Direct simulation Monte Carlo schemes for Coulomb interactions in plasmas

TL;DR

This paper develops and analyzes Monte Carlo schemes for simulating Coulomb interactions in plasmas, extending classic gas dynamics algorithms using an approximation that allows larger time steps and improved efficiency.

Contribution

It generalizes Bird and Nanbu-Babovsky Monte Carlo algorithms for Coulomb interactions using Bobylev and Nanbu's approximation, enabling more efficient plasma simulations.

Findings

Schemes achieve theoretical convergence rates.

Bird-type schemes outperform original schemes.

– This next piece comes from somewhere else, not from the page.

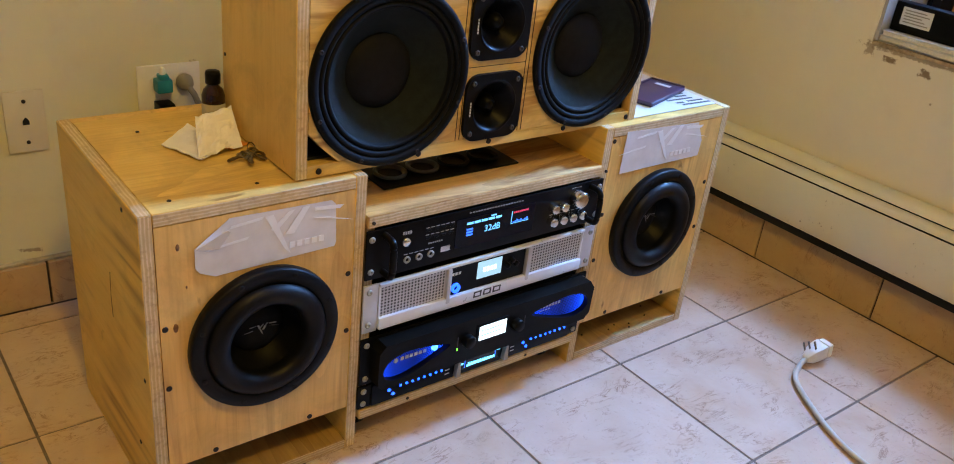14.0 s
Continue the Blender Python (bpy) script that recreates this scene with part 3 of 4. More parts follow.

Larger time steps are feasible in simulations.

Abstract

We consider the development of Monte Carlo schemes for molecules with Coulomb interactions. We generalize the classic algorithms of Bird and Nanbu-Babovsky for rarefied gas dynamics to the Coulomb case thanks to the approximation introduced by Bobylev and Nanbu (Theory of collision algorithms for gases and plasmas based on the Boltzmann equation and the Landau-Fokker-Planck equation, Physical Review E, Vol. 61, 2000). Thus, instead of considering the original Boltzmann collision operator, the schemes are constructed through the use of an approximated Boltzmann operator. With the above choice larger time steps are possible in simulations; moreover the expensive acceptance-rejection procedure for collisions is avoided and every particle collides. Error analysis and comparisons with the original Bobylev-Nanbu (BN) scheme are performed. The numerical results show agreement with the theoretical convergence rate of the approximated Boltzmann operator and the better performance of Bird-type schemes with respect to the original scheme.